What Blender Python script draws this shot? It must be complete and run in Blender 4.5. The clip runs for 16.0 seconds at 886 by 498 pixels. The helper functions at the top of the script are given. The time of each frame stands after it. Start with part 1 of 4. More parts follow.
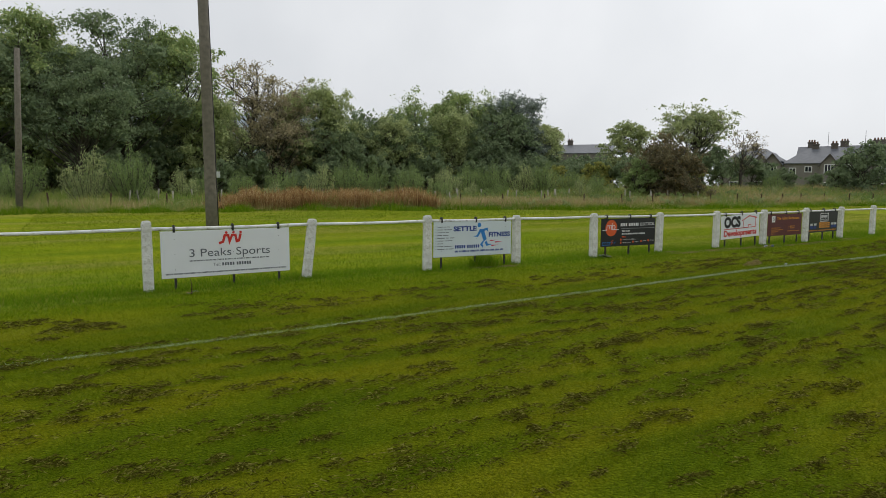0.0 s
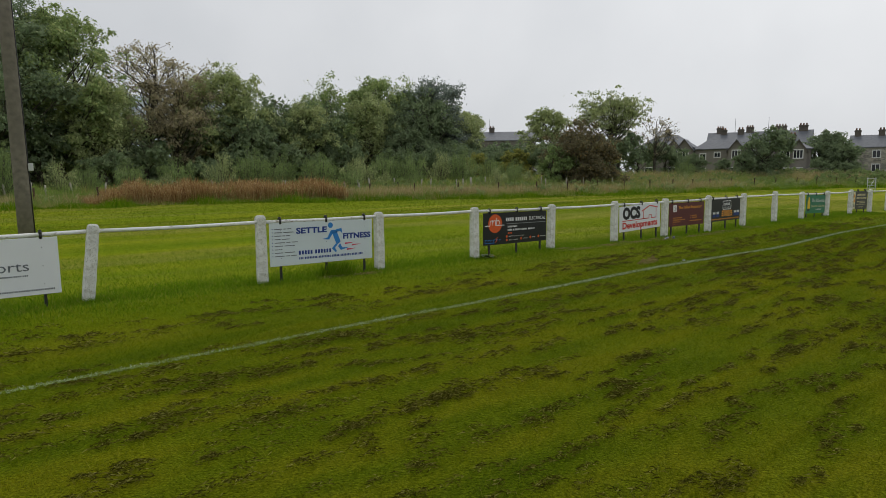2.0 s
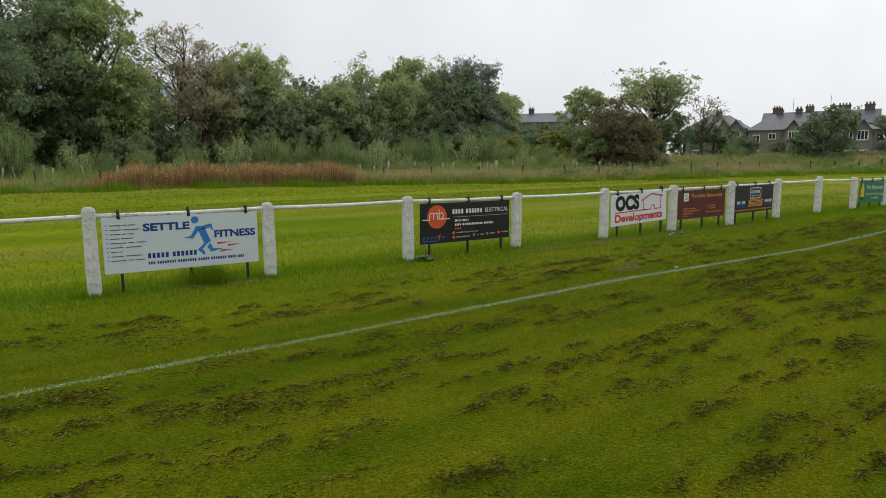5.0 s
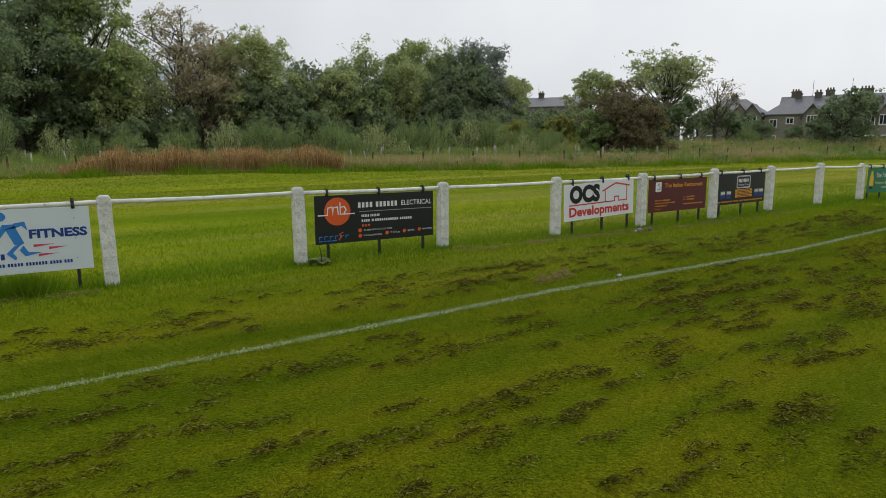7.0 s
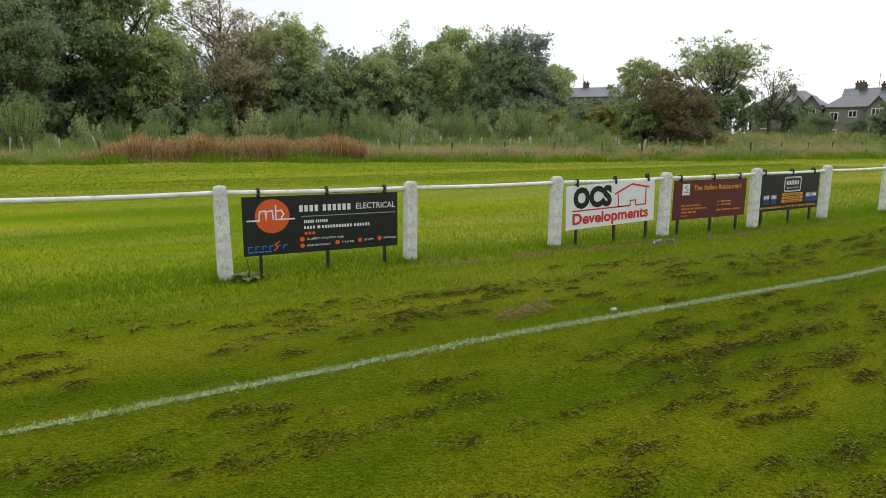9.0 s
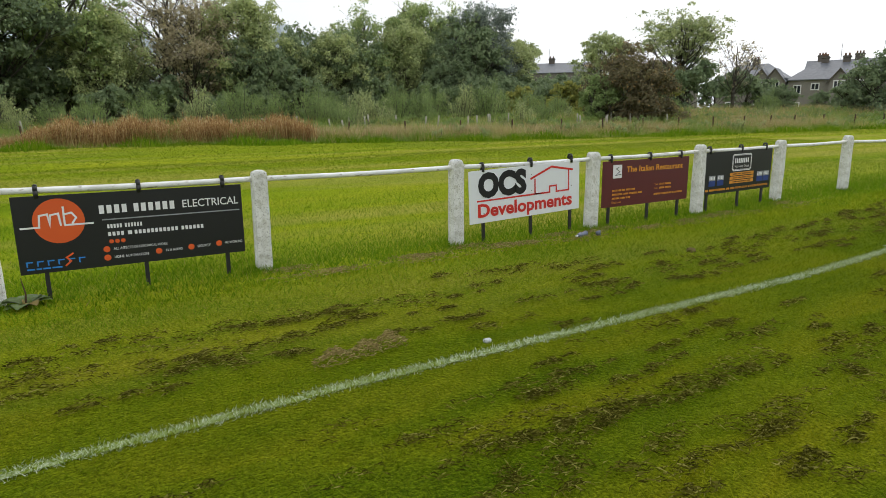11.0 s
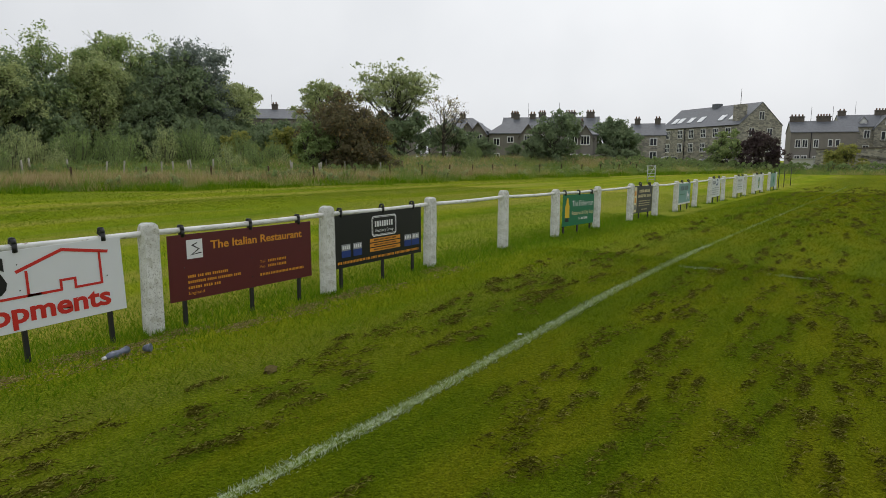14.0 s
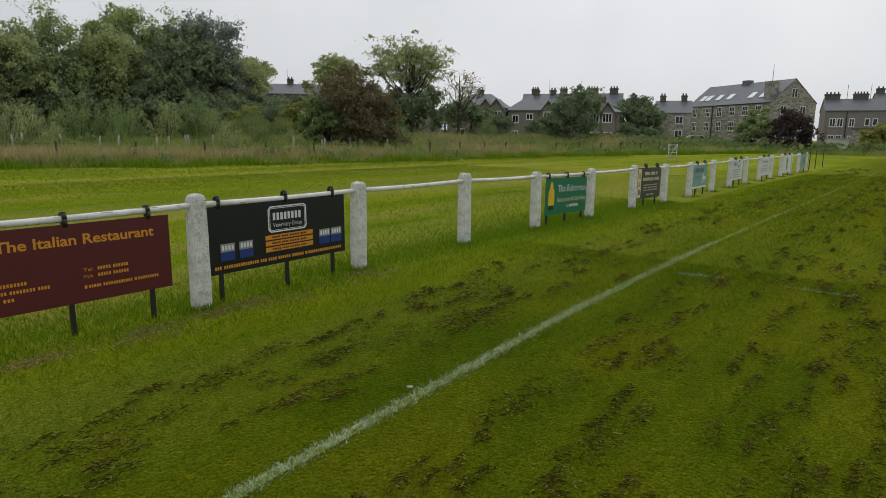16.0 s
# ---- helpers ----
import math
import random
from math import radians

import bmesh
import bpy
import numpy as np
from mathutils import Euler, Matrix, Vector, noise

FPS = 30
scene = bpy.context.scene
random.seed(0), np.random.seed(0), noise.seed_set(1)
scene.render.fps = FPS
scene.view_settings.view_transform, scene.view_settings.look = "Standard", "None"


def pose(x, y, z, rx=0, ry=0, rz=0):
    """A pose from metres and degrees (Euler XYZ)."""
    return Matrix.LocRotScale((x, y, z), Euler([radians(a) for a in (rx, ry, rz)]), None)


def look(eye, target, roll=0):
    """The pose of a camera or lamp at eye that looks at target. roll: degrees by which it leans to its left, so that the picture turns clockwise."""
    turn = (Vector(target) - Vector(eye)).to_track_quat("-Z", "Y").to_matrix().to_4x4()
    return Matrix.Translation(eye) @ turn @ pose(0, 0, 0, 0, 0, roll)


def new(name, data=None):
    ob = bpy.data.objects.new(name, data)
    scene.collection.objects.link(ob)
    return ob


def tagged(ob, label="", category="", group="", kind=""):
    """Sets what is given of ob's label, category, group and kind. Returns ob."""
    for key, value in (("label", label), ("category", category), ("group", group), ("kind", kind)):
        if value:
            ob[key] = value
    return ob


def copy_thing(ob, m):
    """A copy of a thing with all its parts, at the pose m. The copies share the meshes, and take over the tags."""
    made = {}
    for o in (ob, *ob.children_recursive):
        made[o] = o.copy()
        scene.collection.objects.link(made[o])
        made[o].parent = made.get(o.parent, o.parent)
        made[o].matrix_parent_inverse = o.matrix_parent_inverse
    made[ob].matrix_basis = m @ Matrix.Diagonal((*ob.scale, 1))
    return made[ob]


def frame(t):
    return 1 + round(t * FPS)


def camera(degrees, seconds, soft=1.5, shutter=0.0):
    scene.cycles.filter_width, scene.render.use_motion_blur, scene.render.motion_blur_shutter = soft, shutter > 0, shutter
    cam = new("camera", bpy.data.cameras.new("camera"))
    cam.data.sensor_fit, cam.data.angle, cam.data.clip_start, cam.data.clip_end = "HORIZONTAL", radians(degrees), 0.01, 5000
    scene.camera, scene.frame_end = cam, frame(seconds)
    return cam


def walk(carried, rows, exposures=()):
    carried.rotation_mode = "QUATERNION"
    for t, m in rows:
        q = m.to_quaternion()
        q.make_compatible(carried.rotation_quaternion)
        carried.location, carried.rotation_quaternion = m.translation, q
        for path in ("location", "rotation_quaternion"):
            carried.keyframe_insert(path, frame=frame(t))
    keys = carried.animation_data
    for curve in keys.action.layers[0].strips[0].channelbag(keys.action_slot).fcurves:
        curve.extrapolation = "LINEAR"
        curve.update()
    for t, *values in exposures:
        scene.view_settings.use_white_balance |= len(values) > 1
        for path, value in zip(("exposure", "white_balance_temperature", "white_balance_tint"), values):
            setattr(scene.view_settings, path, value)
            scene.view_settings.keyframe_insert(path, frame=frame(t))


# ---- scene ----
cam = camera(71.3, 16.0, soft=0.6)
PATH = [
    (0, (1.62, -0.458, 1.662), (2.647, 1.246, 1.461), 0.3),
    (0.5, (2.115, -0.276, 1.675), (3.266, 1.342, 1.439), -1.1),
    (1, (2.72, -0.038, 1.667), (3.934, 1.536, 1.448), -0.1),
    (1.5, (3.294, 0.239, 1.694), (4.535, 1.785, 1.429), 0.5),
    (2, (3.936, 0.53, 1.716), (5.146, 2.104, 1.478), -0.4),
    (2.5, (4.486, 0.612, 1.688), (5.682, 2.198, 1.454), 0.0),
    (3, (5.104, 0.723, 1.69), (6.34, 2.28, 1.476), 0.6),
    (3.2, (5.365, 0.769, 1.706), (6.567, 2.353, 1.496), -0.3),
    (5.3, (7.55, 1.605, 1.624), (8.632, 3.26, 1.326), -0.3),
    (5.5, (7.868, 1.673, 1.602), (8.978, 3.309, 1.302), -0.9),
    (6, (8.433, 1.662, 1.637), (9.475, 3.34, 1.322), -0.6),
    (6.5, (8.897, 1.909, 1.616), (9.961, 3.581, 1.352), 0.3),
    (7, (9.406, 2.053, 1.605), (10.443, 3.73, 1.271), -0.4),
    (7.5, (9.87, 2.323, 1.627), (10.836, 4.041, 1.287), 0.2),
    (8, (10.249, 2.641, 1.597), (11.173, 4.372, 1.214), -0.1),
    (8.5, (10.695, 2.835, 1.632), (11.603, 4.574, 1.245), -2.0),
    (9, (11.127, 3.015, 1.621), (12.042, 4.755, 1.256), 0.3),
    (9.5, (11.568, 3.321, 1.6), (12.574, 5.014, 1.246), 0.6),
    (9.7, (11.767, 3.4, 1.594), (12.764, 5.089, 1.202), -0.5),
    (11.8, (13.642, 4.285, 1.556), (14.62, 5.967, 1.093), -0.3),
    (12, (13.878, 4.379, 1.551), (14.869, 6.032, 1.017), 0.7),
    (12.5, (14.413, 4.368, 1.58), (15.463, 6.007, 1.12), -1.0),
    (13, (14.89, 4.519, 1.617), (15.948, 6.185, 1.293), -1.2),
    (13.4, (15.25, 4.588, 1.628), (16.49, 6.123, 1.297), -0.4),
    (13.5, (15.36, 4.61, 1.622), (16.699, 6.055, 1.275), 0.6),
    (14, (15.917, 4.638, 1.634), (17.518, 5.801, 1.345), 0.3),
    (14.5, (16.451, 4.656, 1.631), (18.093, 5.762, 1.346), -0.5),
    (15, (17.007, 4.813, 1.631), (18.707, 5.821, 1.324), 0.3),
    (15.5, (17.532, 4.8, 1.64), (19.139, 5.95, 1.329), -0.5),
    (16, (18.039, 4.857, 1.615), (19.588, 6.071, 1.255), 0.7),
]
EXPOSURES = [(0.0, 0.08), (0.5, -0.02), (1.0, -0.1), (1.5, -0.1), (2.0, -0.12), (2.5, 0.0), (3.0, -0.2), (5.5, 0.2), (6.0, 0.18), (7.0, 0.08), (8.0, 0.44), (8.5, 0.62), (9.0, 0.54), (9.5, 0.28), (9.7, 0.25), (11.8, 0.95), (12.0, 1.03), (12.5, 1.09), (13.0, 0.5), (13.5, 0.2), (14.0, 0.06), (14.5, -0.12), (16.0, -0.1)]
walk(cam, [(t, look(eye, target, roll)) for t, eye, target, roll in PATH], EXPOSURES)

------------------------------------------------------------

_TASK BRIEF_
Give every line back word for word and leave the pictures out.

_RESPONSE_
What Blender Python script draws this shot? It must be complete and run in Blender 4.5. The clip runs for 16.0 seconds at 886 by 498 pixels. The helper functions at the top of the script are given. The time of each frame stands after it. Start with part 1 of 4. More parts follow.
0.0 s
2.0 s
5.0 s
7.0 s
9.0 s
11.0 s
14.0 s
16.0 s
# ---- helpers ----
import math
import random
from math import radians

import bmesh
import bpy
import numpy as np
from mathutils import Euler, Matrix, Vector, noise

FPS = 30
scene = bpy.context.scene
random.seed(0), np.random.seed(0), noise.seed_set(1)
scene.render.fps = FPS
scene.view_settings.view_transform, scene.view_settings.look = "Standard", "None"


def pose(x, y, z, rx=0, ry=0, rz=0):
    """A pose from metres and degrees (Euler XYZ)."""
    return Matrix.LocRotScale((x, y, z), Euler([radians(a) for a in (rx, ry, rz)]), None)


def look(eye, target, roll=0):
    """The pose of a camera or lamp at eye that looks at target. roll: degrees by which it leans to its left, so that the picture turns clockwise."""
    turn = (Vector(target) - Vector(eye)).to_track_quat("-Z", "Y").to_matrix().to_4x4()
    return Matrix.Translation(eye) @ turn @ pose(0, 0, 0, 0, 0, roll)


def new(name, data=None):
    ob = bpy.data.objects.new(name, data)
    scene.collection.objects.link(ob)
    return ob


def tagged(ob, label="", category="", group="", kind=""):
    """Sets what is given of ob's label, category, group and kind. Returns ob."""
    for key, value in (("label", label), ("category", category), ("group", group), ("kind", kind)):
        if value:
            ob[key] = value
    return ob


def copy_thing(ob, m):
    """A copy of a thing with all its parts, at the pose m. The copies share the meshes, and take over the tags."""
    made = {}
    for o in (ob, *ob.children_recursive):
        made[o] = o.copy()
        scene.collection.objects.link(made[o])
        made[o].parent = made.get(o.parent, o.parent)
        made[o].matrix_parent_inverse = o.matrix_parent_inverse
    made[ob].matrix_basis = m @ Matrix.Diagonal((*ob.scale, 1))
    return made[ob]


def frame(t):
    return 1 + round(t * FPS)


def camera(degrees, seconds, soft=1.5, shutter=0.0):
    scene.cycles.filter_width, scene.render.use_motion_blur, scene.render.motion_blur_shutter = soft, shutter > 0, shutter
    cam = new("camera", bpy.data.cameras.new("camera"))
    cam.data.sensor_fit, cam.data.angle, cam.data.clip_start, cam.data.clip_end = "HORIZONTAL", radians(degrees), 0.01, 5000
    scene.camera, scene.frame_end = cam, frame(seconds)
    return cam


def walk(carried, rows, exposures=()):
    carried.rotation_mode = "QUATERNION"
    for t, m in rows:
        q = m.to_quaternion()
        q.make_compatible(carried.rotation_quaternion)
        carried.location, carried.rotation_quaternion = m.translation, q
        for path in ("location", "rotation_quaternion"):
            carried.keyframe_insert(path, frame=frame(t))
    keys = carried.animation_data
    for curve in keys.action.layers[0].strips[0].channelbag(keys.action_slot).fcurves:
        curve.extrapolation = "LINEAR"
        curve.update()
    for t, *values in exposures:
        scene.view_settings.use_white_balance |= len(values) > 1
        for path, value in zip(("exposure", "white_balance_temperature", "white_balance_tint"), values):
            setattr(scene.view_settings, path, value)
            scene.view_settings.keyframe_insert(path, frame=frame(t))


# ---- scene ----
cam = camera(71.3, 16.0, soft=0.6)
PATH = [
    (0, (1.62, -0.458, 1.662), (2.647, 1.246, 1.461), 0.3),
    (0.5, (2.115, -0.276, 1.675), (3.266, 1.342, 1.439), -1.1),
    (1, (2.72, -0.038, 1.667), (3.934, 1.536, 1.448), -0.1),
    (1.5, (3.294, 0.239, 1.694), (4.535, 1.785, 1.429), 0.5),
    (2, (3.936, 0.53, 1.716), (5.146, 2.104, 1.478), -0.4),
    (2.5, (4.486, 0.612, 1.688), (5.682, 2.198, 1.454), 0.0),
    (3, (5.104, 0.723, 1.69), (6.34, 2.28, 1.476), 0.6),
    (3.2, (5.365, 0.769, 1.706), (6.567, 2.353, 1.496), -0.3),
    (5.3, (7.55, 1.605, 1.624), (8.632, 3.26, 1.326), -0.3),
    (5.5, (7.868, 1.673, 1.602), (8.978, 3.309, 1.302), -0.9),
    (6, (8.433, 1.662, 1.637), (9.475, 3.34, 1.322), -0.6),
    (6.5, (8.897, 1.909, 1.616), (9.961, 3.581, 1.352), 0.3),
    (7, (9.406, 2.053, 1.605), (10.443, 3.73, 1.271), -0.4),
    (7.5, (9.87, 2.323, 1.627), (10.836, 4.041, 1.287), 0.2),
    (8, (10.249, 2.641, 1.597), (11.173, 4.372, 1.214), -0.1),
    (8.5, (10.695, 2.835, 1.632), (11.603, 4.574, 1.245), -2.0),
    (9, (11.127, 3.015, 1.621), (12.042, 4.755, 1.256), 0.3),
    (9.5, (11.568, 3.321, 1.6), (12.574, 5.014, 1.246), 0.6),
    (9.7, (11.767, 3.4, 1.594), (12.764, 5.089, 1.202), -0.5),
    (11.8, (13.642, 4.285, 1.556), (14.62, 5.967, 1.093), -0.3),
    (12, (13.878, 4.379, 1.551), (14.869, 6.032, 1.017), 0.7),
    (12.5, (14.413, 4.368, 1.58), (15.463, 6.007, 1.12), -1.0),
    (13, (14.89, 4.519, 1.617), (15.948, 6.185, 1.293), -1.2),
    (13.4, (15.25, 4.588, 1.628), (16.49, 6.123, 1.297), -0.4),
    (13.5, (15.36, 4.61, 1.622), (16.699, 6.055, 1.275), 0.6),
    (14, (15.917, 4.638, 1.634), (17.518, 5.801, 1.345), 0.3),
    (14.5, (16.451, 4.656, 1.631), (18.093, 5.762, 1.346), -0.5),
    (15, (17.007, 4.813, 1.631), (18.707, 5.821, 1.324), 0.3),
    (15.5, (17.532, 4.8, 1.64), (19.139, 5.95, 1.329), -0.5),
    (16, (18.039, 4.857, 1.615), (19.588, 6.071, 1.255), 0.7),
]
EXPOSURES = [(0.0, 0.08), (0.5, -0.02), (1.0, -0.1), (1.5, -0.1), (2.0, -0.12), (2.5, 0.0), (3.0, -0.2), (5.5, 0.2), (6.0, 0.18), (7.0, 0.08), (8.0, 0.44), (8.5, 0.62), (9.0, 0.54), (9.5, 0.28), (9.7, 0.25), (11.8, 0.95), (12.0, 1.03), (12.5, 1.09), (13.0, 0.5), (13.5, 0.2), (14.0, 0.06), (14.5, -0.12), (16.0, -0.1)]
walk(cam, [(t, look(eye, target, roll)) for t, eye, target, roll in PATH], EXPOSURES)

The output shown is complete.